• [Direction]:
Without the pictures, extract every line from the start of the material to the line containing "radio_mast(-1804, 3435, 165)", both ends included.

• [Data lines]:

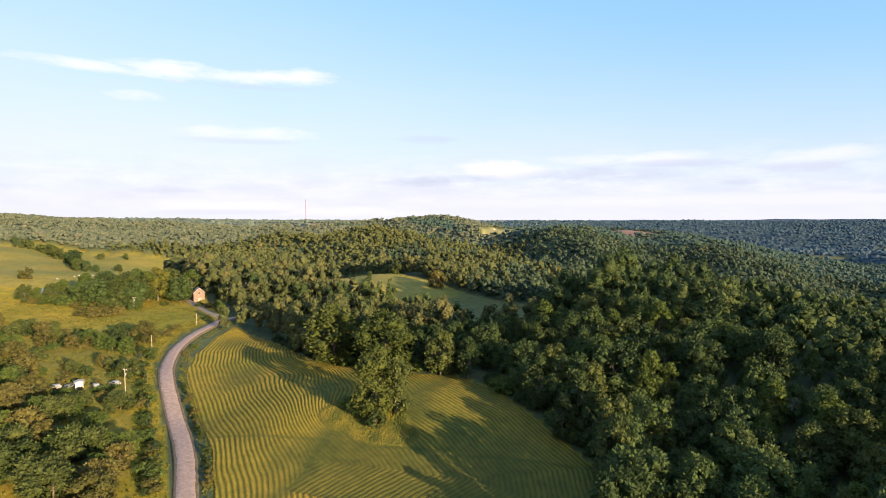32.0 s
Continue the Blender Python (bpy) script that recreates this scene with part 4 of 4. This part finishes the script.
def radio_mast(x, y, tall):
    thing = tagged(new("radio_mast"), "thin grey lattice radio mast on the hill", "mast")
    thing.matrix_basis = pose(x, y, ground_at(x, y) - 1)
    legs = [(1.2 * math.cos(a), 1.2 * math.sin(a)) for a in (0.3, 2.394, 4.489)]
    for a, b in legs:
        part("leg", rod(bmesh.new(), (a, b, 0), (a, b, tall), 0.45, 0.38, 6), MAST_PAINT, thing)
    for k in range(3):
        bm = bmesh.new()
        for j in range(int(tall / 2.4)):
            p, q = legs[k], legs[(k + 1) % 3]
            if j % 2:
                p, q = q, p
            rod(bm, (*p, j * 2.4), (*q, j * 2.4 + 2.4), 0.12, 0.12, 4)
        part("bracing", bm, MAST_PAINT, thing)
    part("antenna", rod(bmesh.new(), (0, 0, tall), (0, 0, tall + 6), 0.1, 0.04, 6), METAL, thing)


radio_mast(-1804, 3435, 165)


# ---- dead tree, parked cars, bales ----
def dead_tree(x, y, tall):
    thing = tagged(new("dead_tree"), "bare dead tree with pale grey branches", "tree")
    thing.matrix_basis = pose(x, y, ground_at(x, y) - 0.3, 0, 0, 30)
    mat = plain("dead_wood", [(0.3, (0.22, 0.17, 0.13)), (0.7, (0.40, 0.33, 0.27))], 2.0, 0.9, 0.3, 0.03)
    v, f = trunk_shape(tall, 0.24, 0, 71)
    add_mesh("trunk", v, f, mat, thing, True)
    r = random.Random(5)
    for k in range(18):
        a, h = r.uniform(0, 6.28), tall * r.uniform(0.35, 0.92)
        reach = r.uniform(1.6, 3.6)
        tip = Vector((reach * math.cos(a), reach * math.sin(a), h + reach * r.uniform(0.7, 1.4)))
        bm = rod(bmesh.new(), (0, 0, h), tip, 0.09, 0.03, 6)
        for j in range(3):
            s = r.uniform(0.4, 0.95)
            p = Vector((tip.x * s, tip.y * s, h + (tip.z - h) * s))
            rod(bm, p, p + Vector((r.uniform(-1, 1), r.uniform(-1, 1), r.uniform(0.4, 1.5))), 0.04, 0.015, 5)
        part("branch", bm, mat, thing)


dead_tree(-187, 276, 13)
dead_tree(-108, 262, 7.5)


def parked_car(x, y, turn, paint, label):
    thing = tagged(new("car"), label, "car", "cars parked in the scrub")
    thing.matrix_basis = pose(x, y, ground_at(x, y) + 0.05, 0, 0, turn)
    side = [(-2.1, 0.35), (2.1, 0.35), (2.15, 0.75), (1.2, 0.92), (0.55, 1.42), (-1.1, 1.45), (-1.75, 0.98), (-2.15, 0.9)]
    bm = prism([(p, q) for p, q in side], -0.85, 0.85)
    bmesh.ops.bevel(bm, geom=bm.edges[:], offset=0.06, segments=2, affect="EDGES")
    body = part("body", bm, paint, thing, smooth=False)
    for s in (-1, 1):
        part("side_window", prism([(0.95, 0.95), (0.5, 1.34), (-1.05, 1.36), (-1.5, 0.98)], s * 0.85, s * 0.87), GLASS, body)
        for yy in (-1.35, 1.35):
            wheel = part("wheel", rod(bmesh.new(), (s * 0.66, yy, 0.33), (s * 0.90, yy, 0.33), 0.33, 0.33, 16), TYRE, thing)
            part("rim", rod(bmesh.new(), (s * 0.90, yy, 0.33), (s * 0.92, yy, 0.33), 0.2, 0.18, 12), METAL, wheel)
        bm = box(bmesh.new(), s * 0.5, 2.1, 0.58, s * 0.78, 2.17, 0.72)
        part("headlight", bm, GLASS, thing)
    part("windscreen", prism([(1.16, 0.95), (1.2, 0.97), (0.62, 1.40), (0.58, 1.38)], -0.72, 0.72), GLASS, body)
    return thing


TYRE = plain("tyre_rubber", [(0.3, (0.015, 0.015, 0.015)), (0.7, (0.04, 0.04, 0.04))], 4)
CAR_WHITE = plain("white_car_paint", [(0.3, (0.18, 0.18, 0.17)), (0.7, (0.38, 0.37, 0.35))], 0.6, 0.35)
CAR_GREY = plain("grey_car_paint", [(0.3, (0.12, 0.12, 0.12)), (0.7, (0.2, 0.2, 0.19))], 0.6, 0.35)
parked_car(-155.5, 145.5, 60, CAR_WHITE, "old white car parked in the scrub")
parked_car(-152, 150, 75, CAR_WHITE, "white car parked near the utility pole")
parked_car(-162.5, 142, 20, CAR_GREY, "dark car parked beside the white shed")
parked_car(-166, 140, 80, CAR_WHITE, "small white car half hidden by bushes")
parked_car(-186, 348, 70, CAR_WHITE, "pale car parked at the edge of the pasture")


# pale objects of unknown kind in the meadow, built as wrapped bales
def bale(x, y, turn):
    thing = tagged(new("wrapped_bale"), "small pale object in the meadow, built as a wrapped bale", "bale", "bales in the meadow")
    thing.matrix_basis = pose(x, y, ground_at(x, y) + 0.45, 0, 90, turn)
    bm = bmesh.new()
    bmesh.ops.create_cone(bm, cap_ends=True, segments=18, radius1=0.5, radius2=0.5, depth=1.0)
    bmesh.ops.bevel(bm, geom=[e for e in bm.edges if abs(e.verts[0].co.z - e.verts[1].co.z) < 0.01], offset=0.1, segments=2, affect="EDGES")
    part("roll", bm, TRIM, thing)


for x, y, a in [(-319, 275, 10), (-322, 290, 40), (-324, 295, 80), (-327, 302, 20), (-325, 307, 50)]:
    bale(x, y, a)
for x, y in [(-157, 141), (-153.5, 143), (-150, 147.6), (-161, 139.5), (-164.5, 137), (-166.5, 143), (-157, 147.5), (-160, 138), (-163, 136), (-151, 144)]:
    plant(pick.choice(BUSH[:2]), x, y, pick.uniform(1.3, 2.3), pick.uniform(0, 360), "scrub bushes round the cars", "low weedy bush growing beside the parked cars", 1.2)


# ---- conifer rows beside the far fields ----
LEAF_PINE = leaf_tone("pine_needles", (0.020, 0.038, 0.026), (0.036, 0.058, 0.036))
CONIFER = tree_kind("conifer", 581, "dark green conifer in a row beside the far field", LEAF_PINE, 16, 60, 0.7, 3.0, 7.5, 0.6, 0.85, limbs=2, girth=0.3, lump=0.5)
ROWS = [(80, 1335, 245, 1300, 24), (84, 1350, 250, 1312, 20), (-60, 1450, 60, 1452, 12), (-165, 1436, -75, 1448, 7), (-38, 1290, 22, 1300, 6), (-36, 1320, 20, 1322, 6), (205, 1290, 330, 1235, 10)]
for ax, ay, bx, by, n in ROWS:
    for k in range(n):
        s = (k + pick.uniform(-0.3, 0.3)) / (n - 1)
        plant(CONIFER, ax + (bx - ax) * s, ay + (by - ay) * s + pick.uniform(-3, 3), pick.uniform(10, 16), pick.uniform(0, 360), "conifers beside the far fields", wide=1.2)
for x, y, h in [(-480, 622, 15), (-490, 634, 16), (-462, 592, 14), (-452, 575, 13)]:
    plant(CONIFER, x, y, h, pick.uniform(0, 360), "conifers at the meadow corner", "dark green conifer at the corner of the meadow", 1.2)
for k in range(46):
    x, y = pick.uniform(-245, -165), pick.uniform(395, 482)
    if bool(inside(PASTURE, x, y)) and x < -190 + (490 - y) * 0.38 - 6:
        plant(pick.choice(BUSH), x, y, pick.uniform(1.2, 2.8), pick.uniform(0, 360), "bushes in the rough pasture", "low rough bush in the overgrown pasture corner", 1.3)
for x, y, h in [(-203, 287, 9), (-222, 290, 11), (-231, 272, 8), (-211, 294, 11)]:
    plant(pick.choice(ROUND[:3]), x, y, h, pick.uniform(0, 360), "trees beside the barn", "leafy green tree beside the barn")
# small firs along the verge of the road
for k in range(26):
    y = 112 + k * 2.7
    x = -92 - (y - 112) * 1.02 - 9 + pick.uniform(-1.2, 1.2)
    plant(CONIFER, x, y, pick.uniform(1.6, 3.4), pick.uniform(0, 360), "young firs along the road", "small dark green fir on the grassy road verge", 1.1)
# undergrowth along the wooded side of the mown field
EDGE = [(-131, 219), (-106, 205), (-87, 196), (-40, 190), (-24, 182), (-13, 170), (1, 154), (9, 144), (15, 134), (13, 120), (3, 105), (-7, 90)]
for (ax, ay), (bx, by) in zip(EDGE, EDGE[1:]):
    for k in range(int(math.hypot(bx - ax, by - ay) / 3.4)):
        s = pick.random()
        plant(pick.choice([BUSH[2], BUSH[2], BUSH[1]]), ax + (bx - ax) * s + pick.uniform(-0.5, 1.5), ay + (by - ay) * s + pick.uniform(0, 1.5), pick.uniform(2.0, 4.6), pick.uniform(0, 360), "undergrowth at the field's edge", "dark leafy undergrowth at the edge of the woods", 1.25)
for k in range(20):
    s = pick.random()
    plant(pick.choice(BUSH[:2]), -284 + 52 * s + pick.uniform(-2, 2), 232 + 12 * s + pick.uniform(-6, 1), pick.uniform(2, 4.2), pick.uniform(0, 360), "bushes round the house", "leafy bush in front of the house trees", 1.3)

• [Written response]:
32.0 s
Continue the Blender Python (bpy) script that recreates this scene with part 4 of 4. This part finishes the script.
def radio_mast(x, y, tall):
    thing = tagged(new("radio_mast"), "thin grey lattice radio mast on the hill", "mast")
    thing.matrix_basis = pose(x, y, ground_at(x, y) - 1)
    legs = [(1.2 * math.cos(a), 1.2 * math.sin(a)) for a in (0.3, 2.394, 4.489)]
    for a, b in legs:
        part("leg", rod(bmesh.new(), (a, b, 0), (a, b, tall), 0.45, 0.38, 6), MAST_PAINT, thing)
    for k in range(3):
        bm = bmesh.new()
        for j in range(int(tall / 2.4)):
            p, q = legs[k], legs[(k + 1) % 3]
            if j % 2:
                p, q = q, p
            rod(bm, (*p, j * 2.4), (*q, j * 2.4 + 2.4), 0.12, 0.12, 4)
        part("bracing", bm, MAST_PAINT, thing)
    part("antenna", rod(bmesh.new(), (0, 0, tall), (0, 0, tall + 6), 0.1, 0.04, 6), METAL, thing)


radio_mast(-1804, 3435, 165)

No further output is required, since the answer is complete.